Tesla this week had more delays and was probed for work conditions

By Morgan T. McCulley

 

    On April 16th, Tesla stopped production of the Model 3. This was planned as they continue to improve production of the last model sedan. A Tesla representative stated, “These periods are used to improve automation and systematically address bottlenecks in order to increase production rates.” These delays have been growing and Tesla has some serious catching up to do for their goal of 2,500 vehicles per week, which all have to be built by the second quarter. The heavy automated assembly line is really holding back this effort, as it’s not very efficiently producing the Model 3.

    Elon Musk, co-founder, CEO, and product architect of Tesla, agrees with this and tweeted on Friday that, “Yes, excessive automation at Tesla was a mistake.
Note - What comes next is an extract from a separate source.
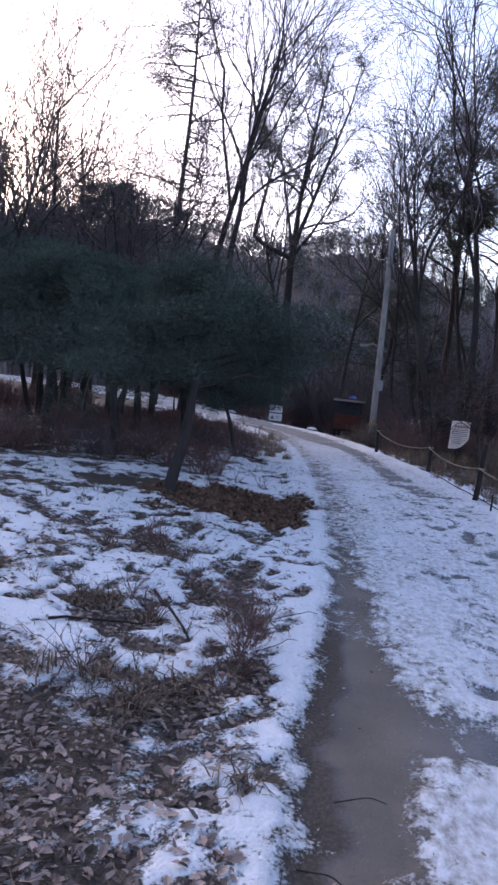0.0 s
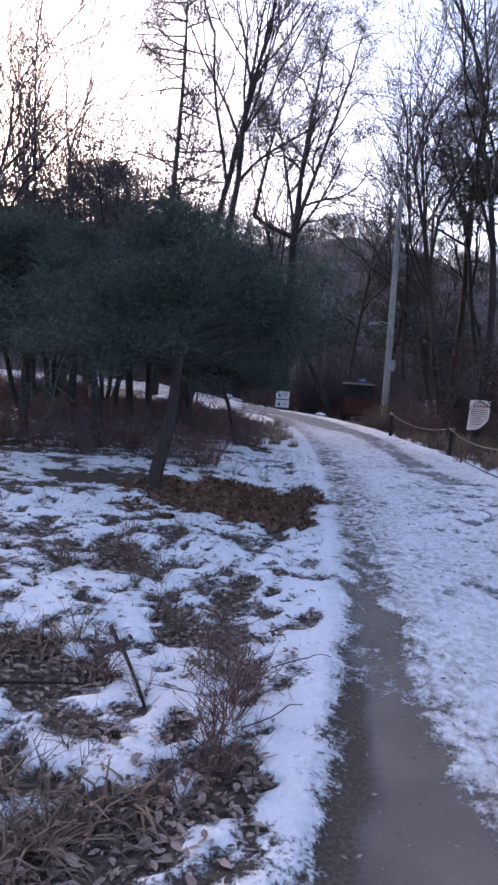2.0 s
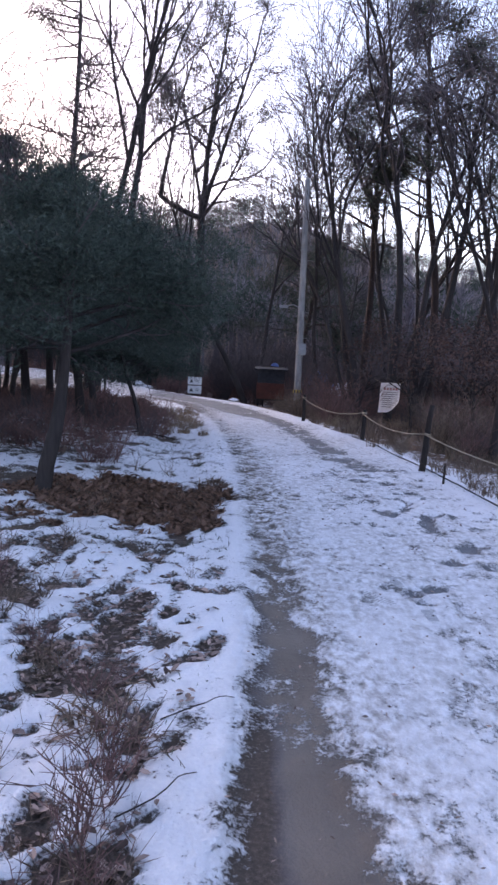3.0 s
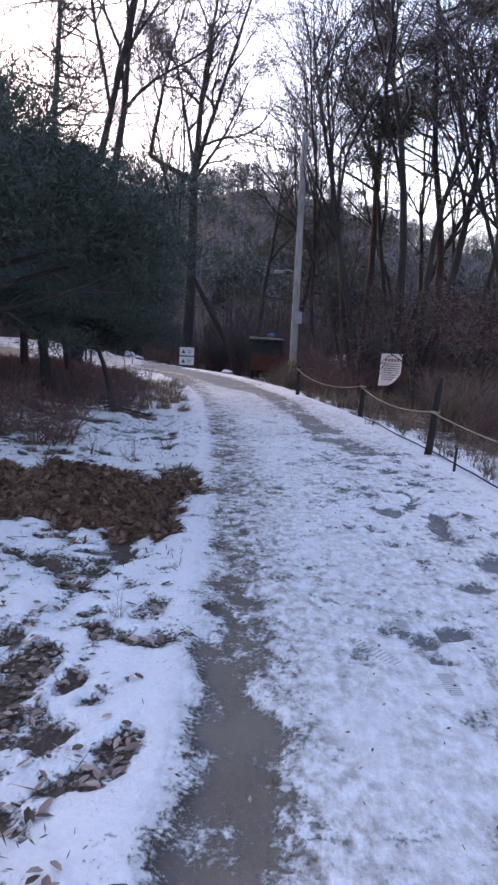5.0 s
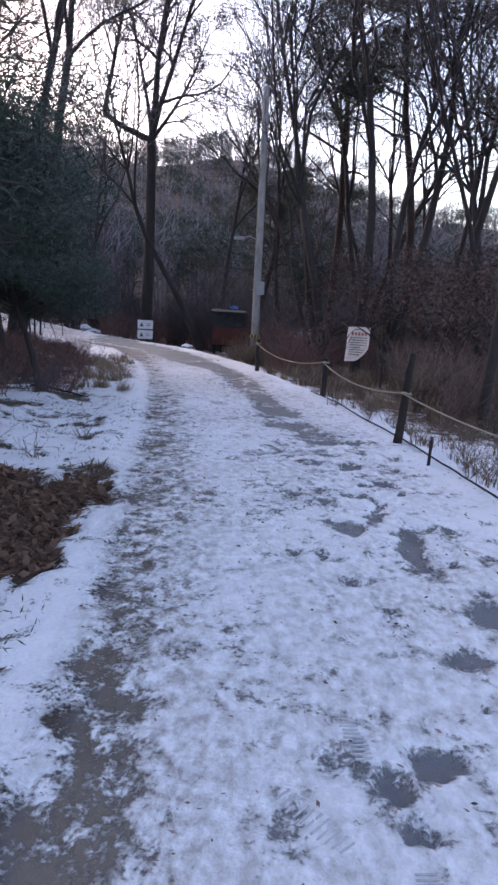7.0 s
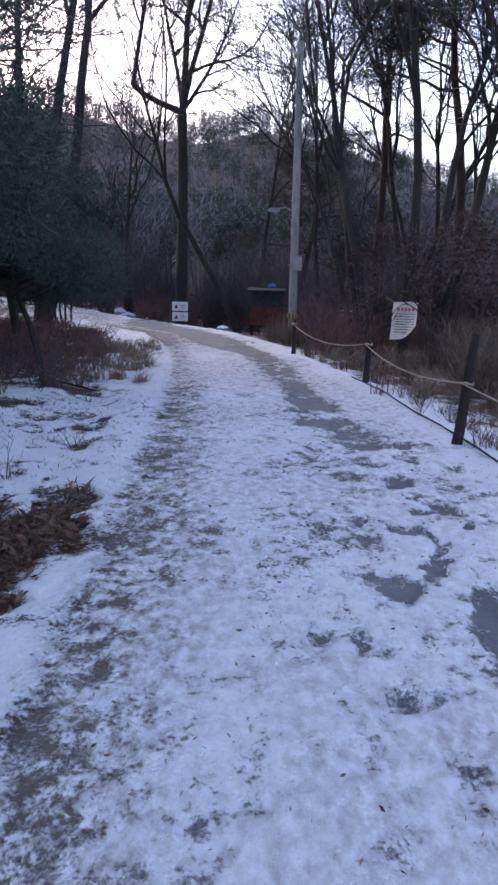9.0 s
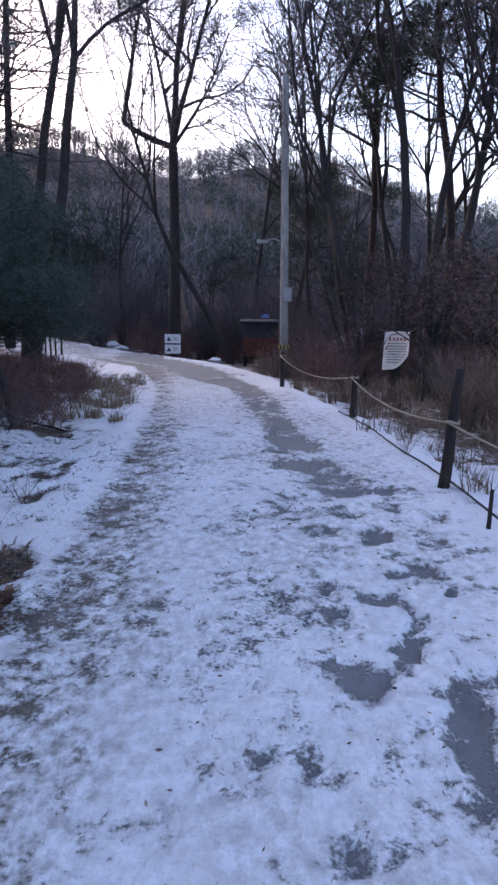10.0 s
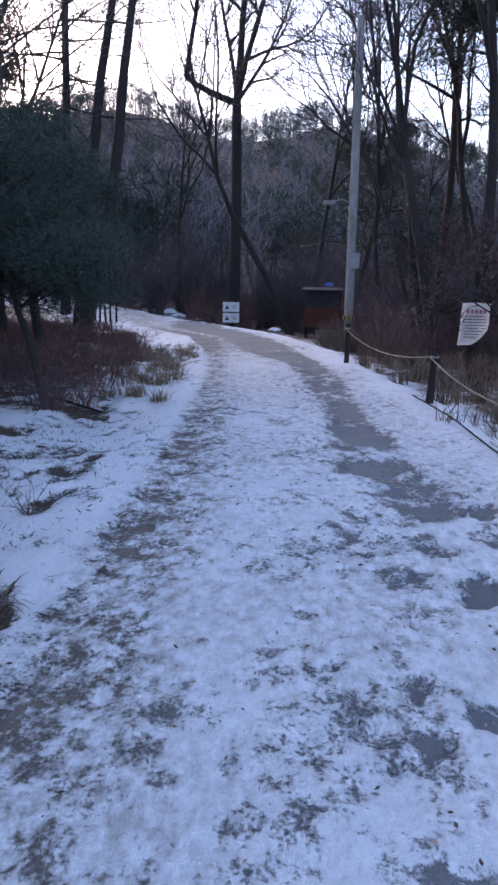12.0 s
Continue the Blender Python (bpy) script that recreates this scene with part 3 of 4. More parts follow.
def dark_evergreen(x, y, height, radius, lean, seed, clear=1.5, reach=1.8, label="dense dark green pine with low spreading branches", count=260, size=0.42, limbs=18, ln=0.14):
    rng = np.random.RandomState(seed)
    root = thing("young_pine", x, y, ground_at(x, y) - 0.05, label, "tree", "dark pines beside the path")
    segs, tips = [[], [], []], [[], [], [], []]
    limb(rng, segs, tips, (0, 0, 0), (lean[0], lean[1], 1), height, radius, 0.02, 0, [(8, 0.07, 0.04, 0, 0, 0, 0)])
    trunk = list(segs[0][0])
    spec = [(1, 0, 0, 0, 0, 0, 0), (5, 0.12, 0.03, 6, 0.25, 0.6, 0.45), (3, 0.2, 0.03, 2, 0.3, 0.6, 0.5), (2, 0.2, 0.02, 0, 0, 0, 0)]
    f0 = clear / height
    for i in range(limbs):
        f = f0 + (0.98 - f0) * (i + rng.rand()) / limbs
        s = trunk[min(7, int(f * 8))]
        t = f * 8 - int(f * 8)
        p = np.array(s[0:3]) * (1 - t) + np.array(s[4:7]) * t
        a = i * 2.4 + rng.rand()
        limb(rng, segs, tips, p, (math.cos(a), math.sin(a), 0.1 + 0.25 * rng.rand()), reach * (1.1 - 0.75 * (f - f0) / (1 - f0)) * (0.7 + 0.5 * rng.rand()), radius * 0.3, 0.008, 1, spec)
    clumps = [(*p, size * (0.6 + 0.7 * rng.rand()), 0.5, count, ln) for p, d in tips[1] + tips[2] if p[2] > clear * 0.8]
    tree_parts(root, segs, tips, M_BARK, M_TWIG, clumps, rng, M_NEEDLE)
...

To be precise, my mistake. Humans are underrated.” The company had a four day pause in February to adjust equipment so there could be improved automation. They were also trying to address a bottleneck within the production line. They warned of future pauses to come, which is normal for automakers to do with new models. However, experts believe they have been taking shortcuts, which is leading to production issues.

    Meanwhile, there is a report that Tesla may have been under-counted worker injuries which the company denies while the Center for Investigative Reporting Reveal believes the company failed to report serious injuries which is legally mandated by the state, so they could make the numbers appear better than the truth. There was a lawsuit last year that filed claiming Musk misled investors with the newest model. On Wednesday, Tesla began to be openly investigated by the California’s Division of Occupational Safety and Health but officially opened it late the Tuesday before then. The probe could take up to six months to finish and the agency declined to say what caused the investigation to begin.

    A spokeswoman for the state’s industrial relations department, Erika Monterroza, stated that the state agency, “takes seriously reports of workplace hazards and allegations of employers’ underreporting recordable work-related injuries and illnesses” and “currently has an open inspection at Tesla.” A Log 300 records is required by law in California for employers so they can report serious injuries or illnesses within eight hours. The state will not disclose details of the inspection but will be reviewing these records.

    Tesla called it, “an ideologically motivated attack by an extremist organization working directly with union supporters to create a calculated disinformation campaign against Tesla,” on a blog article posted on April 16th. An email statement on Wednesday in response to news of California’s investigation said that the injury rate at Fremont was lower than when Toyota Motor Corp. and then-General Motors Corp. operated the factory with UAW-represented workers. Th United Auto Workers union has attempted to organize workers at the Tesla factory for more than a year now.

    Tesla also said “We care deeply about the safety and well-being of our people and strive to do better every day.” “Cal-OSHA is required to investigate any claims that are made, regardless of whether they have merit or are baseless (as we believe these are), and we always provide our full cooperation.” The regulation for serious injury or illness is that it requires hospitalization beyond 24 hours for matters other than medical observation or a body part is lost or permanently disfigured. “We have never in the entire history of our company received a violation for inaccurate or incomplete injury record-keeping,” the company said.

    The investigation followed Buzzfeeds February story on former Tesla workers who stated that production pressure and failures caused rotated employee’s tasks which lead to serious injuries. The Guardian, as of May 2017, reported managers belittling safety complaints and to work through the pain. Musk replied saying that he had placed his desk “the most painful place” in the factory and also mentioned that the company was losing money. “This is not some situation where, for example, we are just greedy capitalists who decided to skimp on safety in order to have more profits and dividends and that kind of thing. It’s just a question of how much money we lose. And how do we survive? How do we not die and have everyone lose their jobs?” Musk said.

    Bloomberg News contacted several people who were working a the factory. They stated the push to work long hours with the unresponsiveness to workers concerns only adds to an already unsafe environment. Dennis Duran, a pro-union employee who works in the Fremont paint shop, said “They’re still 100 percent just about production. If the line goes down, I see 20 maintenance guys trying to get it up and running. I don’t see that priority with health and safety.”